Quote the listing below in full and exactly as written, but omit every picture.

○ ○ ○ ○ ○ ○ ○

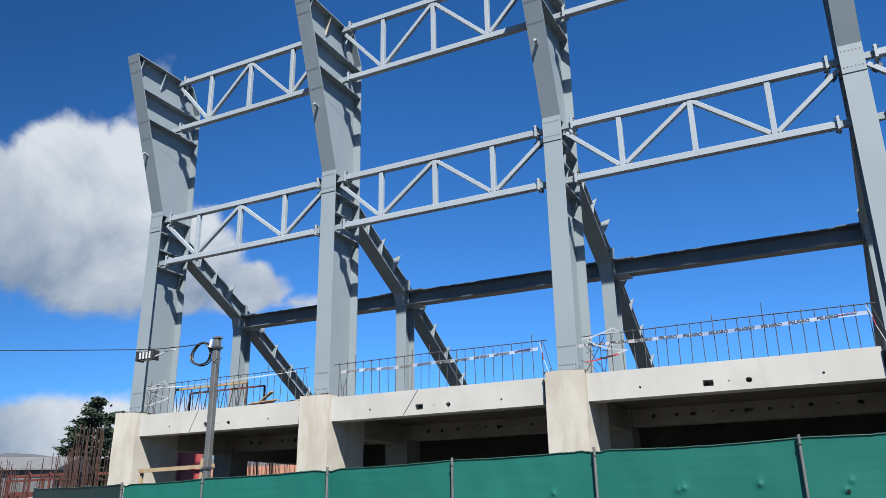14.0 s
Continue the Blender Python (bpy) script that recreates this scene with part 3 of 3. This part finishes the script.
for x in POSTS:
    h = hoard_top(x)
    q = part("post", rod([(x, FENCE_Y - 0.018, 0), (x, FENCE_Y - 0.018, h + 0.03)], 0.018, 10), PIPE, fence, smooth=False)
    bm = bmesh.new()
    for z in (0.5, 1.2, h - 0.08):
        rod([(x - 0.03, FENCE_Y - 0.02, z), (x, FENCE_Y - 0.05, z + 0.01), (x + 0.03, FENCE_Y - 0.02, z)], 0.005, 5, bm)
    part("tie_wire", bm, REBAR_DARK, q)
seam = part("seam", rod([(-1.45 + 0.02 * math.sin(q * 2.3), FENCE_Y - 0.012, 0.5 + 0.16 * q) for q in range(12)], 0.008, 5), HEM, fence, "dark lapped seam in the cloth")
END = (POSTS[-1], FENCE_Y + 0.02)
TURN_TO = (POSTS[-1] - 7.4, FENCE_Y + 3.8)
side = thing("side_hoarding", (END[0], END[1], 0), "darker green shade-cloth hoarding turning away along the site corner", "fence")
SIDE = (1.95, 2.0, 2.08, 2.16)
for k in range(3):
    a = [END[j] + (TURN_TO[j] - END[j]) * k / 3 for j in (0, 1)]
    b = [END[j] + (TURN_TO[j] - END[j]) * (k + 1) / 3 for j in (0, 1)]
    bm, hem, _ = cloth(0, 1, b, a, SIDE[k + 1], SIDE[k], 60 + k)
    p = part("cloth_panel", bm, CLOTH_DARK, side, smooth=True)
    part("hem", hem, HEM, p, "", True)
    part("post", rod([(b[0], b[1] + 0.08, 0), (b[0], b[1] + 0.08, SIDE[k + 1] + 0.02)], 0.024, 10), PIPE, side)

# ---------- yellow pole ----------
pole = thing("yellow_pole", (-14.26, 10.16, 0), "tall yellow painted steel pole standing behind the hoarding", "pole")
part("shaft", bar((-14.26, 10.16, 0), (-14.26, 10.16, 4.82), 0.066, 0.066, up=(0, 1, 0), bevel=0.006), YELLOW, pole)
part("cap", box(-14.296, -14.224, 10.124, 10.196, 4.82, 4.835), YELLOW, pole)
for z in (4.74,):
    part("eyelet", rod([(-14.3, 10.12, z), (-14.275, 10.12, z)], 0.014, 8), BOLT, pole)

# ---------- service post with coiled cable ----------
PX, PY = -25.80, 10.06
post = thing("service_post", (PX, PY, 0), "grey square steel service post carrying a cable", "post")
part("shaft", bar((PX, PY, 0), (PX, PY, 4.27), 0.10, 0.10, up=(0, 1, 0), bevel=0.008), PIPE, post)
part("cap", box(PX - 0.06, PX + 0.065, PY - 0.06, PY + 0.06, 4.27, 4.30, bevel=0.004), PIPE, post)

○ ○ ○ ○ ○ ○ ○

§ Result for this task
14.0 s
Continue the Blender Python (bpy) script that recreates this scene with part 3 of 3. This part finishes the script.
for x in POSTS:
    h = hoard_top(x)
    q = part("post", rod([(x, FENCE_Y - 0.018, 0), (x, FENCE_Y - 0.018, h + 0.03)], 0.018, 10), PIPE, fence, smooth=False)
    bm = bmesh.new()
    for z in (0.5, 1.2, h - 0.08):
        rod([(x - 0.03, FENCE_Y - 0.02, z), (x, FENCE_Y - 0.05, z + 0.01), (x + 0.03, FENCE_Y - 0.02, z)], 0.005, 5, bm)
    part("tie_wire", bm, REBAR_DARK, q)
seam = part("seam", rod([(-1.45 + 0.02 * math.sin(q * 2.3), FENCE_Y - 0.012, 0.5 + 0.16 * q) for q in range(12)], 0.008, 5), HEM, fence, "dark lapped seam in the cloth")
END = (POSTS[-1], FENCE_Y + 0.02)
TURN_TO = (POSTS[-1] - 7.4, FENCE_Y + 3.8)
side = thing("side_hoarding", (END[0], END[1], 0), "darker green shade-cloth hoarding turning away along the site corner", "fence")
SIDE = (1.95, 2.0, 2.08, 2.16)
for k in range(3):
    a = [END[j] + (TURN_TO[j] - END[j]) * k / 3 for j in (0, 1)]
    b = [END[j] + (TURN_TO[j] - END[j]) * (k + 1) / 3 for j in (0, 1)]
    bm, hem, _ = cloth(0, 1, b, a, SIDE[k + 1], SIDE[k], 60 + k)
    p = part("cloth_panel", bm, CLOTH_DARK, side, smooth=True)
    part("hem", hem, HEM, p, "", True)
    part("post", rod([(b[0], b[1] + 0.08, 0), (b[0], b[1] + 0.08, SIDE[k + 1] + 0.02)], 0.024, 10), PIPE, side)

# ---------- yellow pole ----------
pole = thing("yellow_pole", (-14.26, 10.16, 0), "tall yellow painted steel pole standing behind the hoarding", "pole")
part("shaft", bar((-14.26, 10.16, 0), (-14.26, 10.16, 4.82), 0.066, 0.066, up=(0, 1, 0), bevel=0.006), YELLOW, pole)
part("cap", box(-14.296, -14.224, 10.124, 10.196, 4.82, 4.835), YELLOW, pole)
for z in (4.74,):
    part("eyelet", rod([(-14.3, 10.12, z), (-14.275, 10.12, z)], 0.014, 8), BOLT, pole)

# ---------- service post with coiled cable ----------
PX, PY = -25.80, 10.06
post = thing("service_post", (PX, PY, 0), "grey square steel service post carrying a cable", "post")
part("shaft", bar((PX, PY, 0), (PX, PY, 4.27), 0.10, 0.10, up=(0, 1, 0), bevel=0.008), PIPE, post)
part("cap", box(PX - 0.06, PX + 0.065, PY - 0.06, PY + 0.06, 4.27, 4.30, bevel=0.004), PIPE, post)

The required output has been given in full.